[Start of Entries supplied]

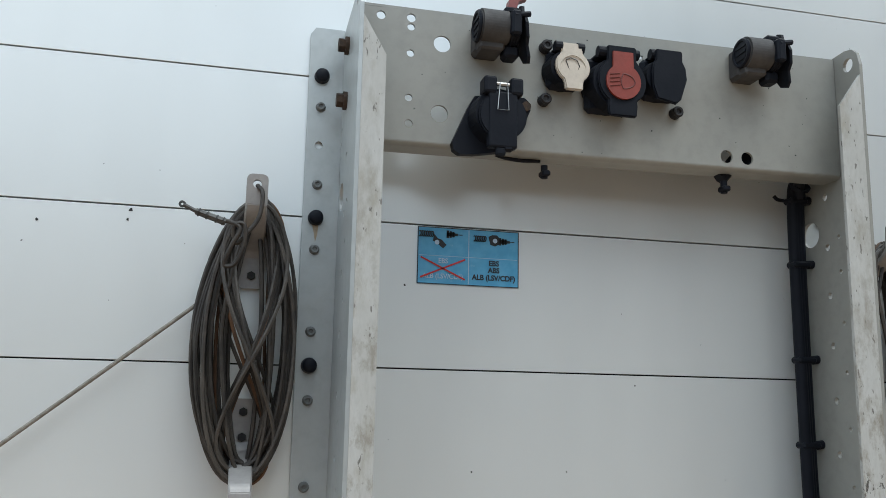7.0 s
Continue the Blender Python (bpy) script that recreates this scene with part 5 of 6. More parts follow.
def air_coupling(bar, x, z, lever):
    """A claw coupling lying along the bar: ribbed barrel, mounting foot, flap and, on one, a red lever."""
    y = YB - 0.036
    bm = bmesh.new()
    rod(bm, (x - 0.030, y, z + 0.006), (x + 0.012, y, z + 0.006), 0.0235, 40)
    bmesh.ops.bevel(bm, geom=[e for e in bm.edges if e.calc_face_angle(0) > 1.0], offset=0.003, segments=2, affect="EDGES")
    rod(bm, (x + 0.012, y, z + 0.006), (x + 0.02, y, z + 0.006), 0.020, 32)
    box(bm, x - 0.028, x + 0.006, y - 0.006, y + 0.037, z - 0.026, z - 0.012, 0.003)
    box(bm, x - 0.03, x + 0.0, y + 0.01, y + 0.036, z - 0.024, z + 0.02, 0.003)
    c = part("air_coupling", bm, M_BARREL, bar, "dusty grey air line coupling head" + (" with faded red lever" if lever else ""))
    bm = bmesh.new()
    ring(bm, (x - 0.0305, y, z + 0.006), (1, 0, 0), 0.0185, 0.003, 28, 6)
    rod(bm, (x - 0.0312, y, z + 0.006), (x - 0.029, y, z + 0.006), 0.0165, 24)
    for dz in (-0.009, 0.0, 0.009):
        box(bm, x - 0.0325, x - 0.0310, y - 0.012, y + 0.012, z + 0.006 + dz - 0.002, z + 0.006 + dz + 0.002)
    part("seal_face", bm, M_BLACK, c)
    bm = bmesh.new()
    plate(bm, [(z - 0.040, y - 0.004), (z - 0.034, y - 0.013), (z - 0.02, y - 0.017), (z - 0.012, y - 0.026), (z + 0.006, y - 0.030), (z + 0.018, y - 0.025), (z + 0.022, y - 0.016), (z + 0.036, y - 0.012), (z + 0.040, y - 0.002), (z + 0.034, y + 0.012), (z + 0.02, y + 0.02), (z - 0.01, y + 0.022), (z - 0.036, y + 0.008)], [],
          lambda u, v, d: Vector((x + 0.027 + d - 0.10 * (u - z) + 3.0 * (u - z - 0.004) ** 2, v, u)), 0.004)
    box(bm, x + 0.008, x + 0.022, y - 0.031, y - 0.018, z - 0.012, z + 0.022, 0.003)
    box(bm, x + 0.004, x + 0.026, y - 0.012, y + 0.006, z + 0.024, z + 0.034, 0.003)
    rod(bm, (x + 0.012, y - 0.028, z + 0.014), (x + 0.034, y - 0.024, z + 0.020), 0.004, 8)
    box(bm, x + 0.006, x + 0.027, y - 0.004, y + 0.02, z - 0.034, z - 0.016, 0.004)
    for k in range(3):
        ring(bm, (x + 0.014 + 0.004 * k, y, z + 0.006), (1, 0, 0), 0.0215, 0.0024, 30, 6)
    part("flap_cover", bm, M_BLACK, c, "black hinged flap cover")
    if lever:
        bm = bmesh.new()
        plate(bm, [(x + 0.008, z + 0.028), (x + 0.011, z + 0.045), (x + 0.016, z + 0.052), (x + 0.024, z + 0.054), (x + 0.036, z + 0.058), (x + 0.037, z + 0.050), (x + 0.024, z + 0.044), (x + 0.02, z + 0.028)], [],
              lambda u, v, d: Vector((u, y - 0.008 + d, v)), 0.013)
        part("lever", bm, lever, c, "faded red lever")


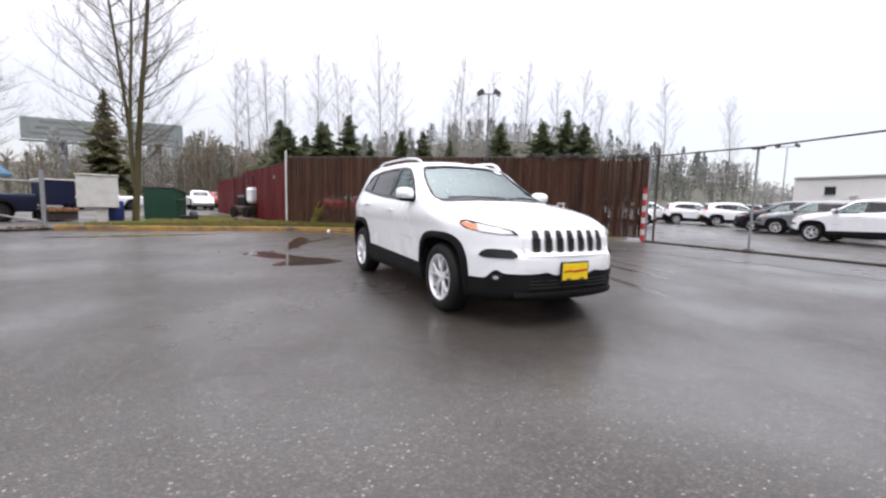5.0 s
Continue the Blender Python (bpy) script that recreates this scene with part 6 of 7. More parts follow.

[End of Entries supplied]

Reproduce each line exactly, please, except for any pictures.

- Result of the task:
7.0 s
Continue the Blender Python (bpy) script that recreates this scene with part 5 of 6. More parts follow.
def air_coupling(bar, x, z, lever):
    """A claw coupling lying along the bar: ribbed barrel, mounting foot, flap and, on one, a red lever."""
    y = YB - 0.036
    bm = bmesh.new()
    rod(bm, (x - 0.030, y, z + 0.006), (x + 0.012, y, z + 0.006), 0.0235, 40)
    bmesh.ops.bevel(bm, geom=[e for e in bm.edges if e.calc_face_angle(0) > 1.0], offset=0.003, segments=2, affect="EDGES")
    rod(bm, (x + 0.012, y, z + 0.006), (x + 0.02, y, z + 0.006), 0.020, 32)
    box(bm, x - 0.028, x + 0.006, y - 0.006, y + 0.037, z - 0.026, z - 0.012, 0.003)
    box(bm, x - 0.03, x + 0.0, y + 0.01, y + 0.036, z - 0.024, z + 0.02, 0.003)
    c = part("air_coupling", bm, M_BARREL, bar, "dusty grey air line coupling head" + (" with faded red lever" if lever else ""))
    bm = bmesh.new()
    ring(bm, (x - 0.0305, y, z + 0.006), (1, 0, 0), 0.0185, 0.003, 28, 6)
    rod(bm, (x - 0.0312, y, z + 0.006), (x - 0.029, y, z + 0.006), 0.0165, 24)
    for dz in (-0.009, 0.0, 0.009):
        box(bm, x - 0.0325, x - 0.0310, y - 0.012, y + 0.012, z + 0.006 + dz - 0.002, z + 0.006 + dz + 0.002)
    part("seal_face", bm, M_BLACK, c)
    bm = bmesh.new()
    plate(bm, [(z - 0.040, y - 0.004), (z - 0.034, y - 0.013), (z - 0.02, y - 0.017), (z - 0.012, y - 0.026), (z + 0.006, y - 0.030), (z + 0.018, y - 0.025), (z + 0.022, y - 0.016), (z + 0.036, y - 0.012), (z + 0.040, y - 0.002), (z + 0.034, y + 0.012), (z + 0.02, y + 0.02), (z - 0.01, y + 0.022), (z - 0.036, y + 0.008)], [],
          lambda u, v, d: Vector((x + 0.027 + d - 0.10 * (u - z) + 3.0 * (u - z - 0.004) ** 2, v, u)), 0.004)
    box(bm, x + 0.008, x + 0.022, y - 0.031, y - 0.018, z - 0.012, z + 0.022, 0.003)
    box(bm, x + 0.004, x + 0.026, y - 0.012, y + 0.006, z + 0.024, z + 0.034, 0.003)
    rod(bm, (x + 0.012, y - 0.028, z + 0.014), (x + 0.034, y - 0.024, z + 0.020), 0.004, 8)
    box(bm, x + 0.006, x + 0.027, y - 0.004, y + 0.02, z - 0.034, z - 0.016, 0.004)
    for k in range(3):
        ring(bm, (x + 0.014 + 0.004 * k, y, z + 0.006), (1, 0, 0), 0.0215, 0.0024, 30, 6)
    part("flap_cover", bm, M_BLACK, c, "black hinged flap cover")
    if lever:
        bm = bmesh.new()
        plate(bm, [(x + 0.008, z + 0.028), (x + 0.011, z + 0.045), (x + 0.016, z + 0.052), (x + 0.024, z + 0.054), (x + 0.036, z + 0.058), (x + 0.037, z + 0.050), (x + 0.024, z + 0.044), (x + 0.02, z + 0.028)], [],
              lambda u, v, d: Vector((u, y - 0.008 + d, v)), 0.013)
        part("lever", bm, lever, c, "faded red lever")


5.0 s
Continue the Blender Python (bpy) script that recreates this scene with part 6 of 7. More parts follow.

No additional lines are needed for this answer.